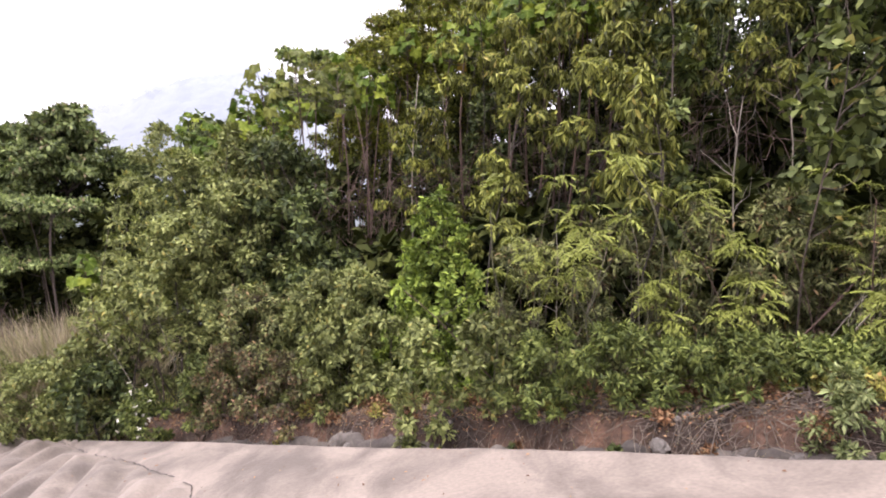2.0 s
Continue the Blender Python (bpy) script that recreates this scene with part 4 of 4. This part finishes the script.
put("lobed", -1.75, 11.50, 2.62, 0.34)
put("lobed", 0.00, 10.45, 3.45, 0.20)
put("lobed", 0.64, 9.90, 3.36, 0.34)
put("lobed", 1.62, 9.00, 3.80, 0.30)
put("lobed", 2.11, 8.88, 3.86, 0.36)
put("lobed", 2.42, 8.65, 3.80, 0.34)
put("lobed", 1.22, 8.80, 3.50, 0.22)
put("lobed", -4.25, 13.00, 2.30, 0.40)
put("lobed", -2.05, 10.60, 2.28, 0.32)
put("lobed", 0.82, 8.90, 3.33, 0.24)
put("lobed", -0.39, 10.40, 2.75, 0.22)
put("lobed", -0.28, 10.80, 2.90, 0.18)
put("lobed", -2.74, 11.50, 2.25, 0.26)
put("lobed", 1.38, 8.50, 3.55, 0.22)
put("lobed", 2.06, 8.20, 3.45, 0.22)
put("lobed", -0.55, 9.90, 2.75, 0.28)
put("lobed", -1.00, 10.95, 3.08, 0.30)
put("lobed", 1.90, 8.75, 3.66, 0.26)
put("lobed", 2.12, 8.45, 3.70, 0.24)
put("lobed", 1.70, 8.55, 3.50, 0.24)
put("tip", 4.22, 7.7, 6.6, 1.0)
put("tip", 3.15, 7.6, 5.0, 0.62)
# Stands just beyond the right side of view, added for its shade.
put("tip", 5.3, 6.3, 6.3, 1.1)
put("tip", 5.2, 9.4, 6.0, 0.9)
put("tip", 2.6, 7.15, 4.5, 0.36)
put("dark", 5.2, 8.5, 5.8, 0.9)
put("dark", 6.3, 10.0, 6.6, 1.0)
put("droop", 5.0, 11.0, 5.9, 0.9)
put("dark", 7.2, 13.0, 6.8, 1.1)
put("dark", 5.4, 7.0, 4.2, 0.8)
put("dark", 6.6, 7.6, 5.0, 1.0)
put("twiggy", 4.2, 5.4, 1.9, 0.6)
put("pinnate", 3.9, 4.9, 1.9, 0.4)
put("fine", 2.2, 14.0, 4.1, 0.8)
put("fine", 1.6, 13.2, 4.0, 0.7)
put("fine", 3.6, 13.6, 4.4, 0.8)
put("fine", 4.6, 14.2, 4.9, 0.8)
put("dark", 5.6, 12.2, 5.2, 0.8)
put("fine", -0.9, 13.6, 3.5, 0.8)
put("fine", -3.2, 14.8, 2.4, 0.9)
put("dark", -4.4, 15.8, 1.8, 0.9)
put("fine", 0.4, 11.9, 3.6, 0.6)
put("dark", 1.2, 9.4, 2.4, 0.6)
put("dark", 0.3, 9.9, 2.5, 0.6)
put("dark", 2.2, 8.9, 2.6, 0.6)
# Undergrowth with shade in its leaf colour fills the dark gaps.
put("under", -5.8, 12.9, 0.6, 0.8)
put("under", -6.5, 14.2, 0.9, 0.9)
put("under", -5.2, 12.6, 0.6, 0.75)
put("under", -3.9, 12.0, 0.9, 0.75)
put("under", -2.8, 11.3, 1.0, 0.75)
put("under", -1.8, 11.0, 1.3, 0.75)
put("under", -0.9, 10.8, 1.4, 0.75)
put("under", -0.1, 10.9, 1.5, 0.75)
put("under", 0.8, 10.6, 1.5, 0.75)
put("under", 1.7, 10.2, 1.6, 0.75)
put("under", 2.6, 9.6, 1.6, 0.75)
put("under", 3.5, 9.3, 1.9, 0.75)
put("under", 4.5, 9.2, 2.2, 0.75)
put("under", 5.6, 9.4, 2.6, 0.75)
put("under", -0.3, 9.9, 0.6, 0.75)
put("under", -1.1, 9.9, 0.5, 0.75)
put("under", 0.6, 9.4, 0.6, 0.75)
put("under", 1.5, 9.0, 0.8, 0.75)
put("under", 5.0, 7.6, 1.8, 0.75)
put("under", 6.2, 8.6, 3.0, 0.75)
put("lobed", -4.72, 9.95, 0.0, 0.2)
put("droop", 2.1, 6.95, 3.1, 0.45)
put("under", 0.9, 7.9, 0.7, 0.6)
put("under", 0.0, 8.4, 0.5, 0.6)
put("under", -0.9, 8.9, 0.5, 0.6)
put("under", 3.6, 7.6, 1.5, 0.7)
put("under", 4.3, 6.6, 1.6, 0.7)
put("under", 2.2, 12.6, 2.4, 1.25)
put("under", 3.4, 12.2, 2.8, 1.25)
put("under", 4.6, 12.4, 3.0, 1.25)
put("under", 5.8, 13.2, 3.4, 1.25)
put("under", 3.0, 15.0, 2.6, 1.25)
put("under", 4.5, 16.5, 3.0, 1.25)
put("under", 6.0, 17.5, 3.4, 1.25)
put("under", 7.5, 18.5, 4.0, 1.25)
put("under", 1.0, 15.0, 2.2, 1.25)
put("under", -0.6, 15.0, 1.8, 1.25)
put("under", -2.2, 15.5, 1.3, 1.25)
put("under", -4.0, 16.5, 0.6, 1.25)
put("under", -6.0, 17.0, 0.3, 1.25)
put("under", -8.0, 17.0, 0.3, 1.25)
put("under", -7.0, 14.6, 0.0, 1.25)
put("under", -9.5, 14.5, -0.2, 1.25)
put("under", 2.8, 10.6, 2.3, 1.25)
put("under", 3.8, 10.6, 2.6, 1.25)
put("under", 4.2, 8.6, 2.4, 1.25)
put("dark", 5.4, 9.9, 3.6, 0.7)
put("dark", 5.0, 9.0, 3.2, 0.7)
put("dark", 6.1, 11.2, 3.8, 0.8)
put("under", 5.3, 10.2, 2.9, 0.8)
put("hedge", -7.0, 12.9, 0.62, 0.85)
# Tall trees added at and past the view's right side to cut skylight.
put("edge", 5.3, 4.5, 6.5, 1.2)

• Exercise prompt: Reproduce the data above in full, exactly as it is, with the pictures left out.

• Response to the task:
2.0 s
Continue the Blender Python (bpy) script that recreates this scene with part 4 of 4. This part finishes the script.
put("lobed", -1.75, 11.50, 2.62, 0.34)
put("lobed", 0.00, 10.45, 3.45, 0.20)
put("lobed", 0.64, 9.90, 3.36, 0.34)
put("lobed", 1.62, 9.00, 3.80, 0.30)
put("lobed", 2.11, 8.88, 3.86, 0.36)
put("lobed", 2.42, 8.65, 3.80, 0.34)
put("lobed", 1.22, 8.80, 3.50, 0.22)
put("lobed", -4.25, 13.00, 2.30, 0.40)
put("lobed", -2.05, 10.60, 2.28, 0.32)
put("lobed", 0.82, 8.90, 3.33, 0.24)
put("lobed", -0.39, 10.40, 2.75, 0.22)
put("lobed", -0.28, 10.80, 2.90, 0.18)
put("lobed", -2.74, 11.50, 2.25, 0.26)
put("lobed", 1.38, 8.50, 3.55, 0.22)
put("lobed", 2.06, 8.20, 3.45, 0.22)
put("lobed", -0.55, 9.90, 2.75, 0.28)
put("lobed", -1.00, 10.95, 3.08, 0.30)
put("lobed", 1.90, 8.75, 3.66, 0.26)
put("lobed", 2.12, 8.45, 3.70, 0.24)
put("lobed", 1.70, 8.55, 3.50, 0.24)
put("tip", 4.22, 7.7, 6.6, 1.0)
put("tip", 3.15, 7.6, 5.0, 0.62)
# Stands just beyond the right side of view, added for its shade.
put("tip", 5.3, 6.3, 6.3, 1.1)
put("tip", 5.2, 9.4, 6.0, 0.9)
put("tip", 2.6, 7.15, 4.5, 0.36)
put("dark", 5.2, 8.5, 5.8, 0.9)
put("dark", 6.3, 10.0, 6.6, 1.0)
put("droop", 5.0, 11.0, 5.9, 0.9)
put("dark", 7.2, 13.0, 6.8, 1.1)
put("dark", 5.4, 7.0, 4.2, 0.8)
put("dark", 6.6, 7.6, 5.0, 1.0)
put("twiggy", 4.2, 5.4, 1.9, 0.6)
put("pinnate", 3.9, 4.9, 1.9, 0.4)
put("fine", 2.2, 14.0, 4.1, 0.8)
put("fine", 1.6, 13.2, 4.0, 0.7)
put("fine", 3.6, 13.6, 4.4, 0.8)
put("fine", 4.6, 14.2, 4.9, 0.8)
put("dark", 5.6, 12.2, 5.2, 0.8)
put("fine", -0.9, 13.6, 3.5, 0.8)
put("fine", -3.2, 14.8, 2.4, 0.9)
put("dark", -4.4, 15.8, 1.8, 0.9)
put("fine", 0.4, 11.9, 3.6, 0.6)
put("dark", 1.2, 9.4, 2.4, 0.6)
put("dark", 0.3, 9.9, 2.5, 0.6)
put("dark", 2.2, 8.9, 2.6, 0.6)
# Undergrowth with shade in its leaf colour fills the dark gaps.
put("under", -5.8, 12.9, 0.6, 0.8)
put("under", -6.5, 14.2, 0.9, 0.9)
put("under", -5.2, 12.6, 0.6, 0.75)
put("under", -3.9, 12.0, 0.9, 0.75)
put("under", -2.8, 11.3, 1.0, 0.75)
put("under", -1.8, 11.0, 1.3, 0.75)
put("under", -0.9, 10.8, 1.4, 0.75)
put("under", -0.1, 10.9, 1.5, 0.75)
put("under", 0.8, 10.6, 1.5, 0.75)
put("under", 1.7, 10.2, 1.6, 0.75)
put("under", 2.6, 9.6, 1.6, 0.75)
put("under", 3.5, 9.3, 1.9, 0.75)
put("under", 4.5, 9.2, 2.2, 0.75)
put("under", 5.6, 9.4, 2.6, 0.75)
put("under", -0.3, 9.9, 0.6, 0.75)
put("under", -1.1, 9.9, 0.5, 0.75)
put("under", 0.6, 9.4, 0.6, 0.75)
put("under", 1.5, 9.0, 0.8, 0.75)
put("under", 5.0, 7.6, 1.8, 0.75)
put("under", 6.2, 8.6, 3.0, 0.75)
put("lobed", -4.72, 9.95, 0.0, 0.2)
put("droop", 2.1, 6.95, 3.1, 0.45)
put("under", 0.9, 7.9, 0.7, 0.6)
put("under", 0.0, 8.4, 0.5, 0.6)
put("under", -0.9, 8.9, 0.5, 0.6)
put("under", 3.6, 7.6, 1.5, 0.7)
put("under", 4.3, 6.6, 1.6, 0.7)
put("under", 2.2, 12.6, 2.4, 1.25)
put("under", 3.4, 12.2, 2.8, 1.25)
put("under", 4.6, 12.4, 3.0, 1.25)
put("under", 5.8, 13.2, 3.4, 1.25)
put("under", 3.0, 15.0, 2.6, 1.25)
put("under", 4.5, 16.5, 3.0, 1.25)
put("under", 6.0, 17.5, 3.4, 1.25)
put("under", 7.5, 18.5, 4.0, 1.25)
put("under", 1.0, 15.0, 2.2, 1.25)
put("under", -0.6, 15.0, 1.8, 1.25)
put("under", -2.2, 15.5, 1.3, 1.25)
put("under", -4.0, 16.5, 0.6, 1.25)
put("under", -6.0, 17.0, 0.3, 1.25)
put("under", -8.0, 17.0, 0.3, 1.25)
put("under", -7.0, 14.6, 0.0, 1.25)
put("under", -9.5, 14.5, -0.2, 1.25)
put("under", 2.8, 10.6, 2.3, 1.25)
put("under", 3.8, 10.6, 2.6, 1.25)
put("under", 4.2, 8.6, 2.4, 1.25)
put("dark", 5.4, 9.9, 3.6, 0.7)
put("dark", 5.0, 9.0, 3.2, 0.7)
put("dark", 6.1, 11.2, 3.8, 0.8)
put("under", 5.3, 10.2, 2.9, 0.8)
put("hedge", -7.0, 12.9, 0.62, 0.85)
# Tall trees added at and past the view's right side to cut skylight.
put("edge", 5.3, 4.5, 6.5, 1.2)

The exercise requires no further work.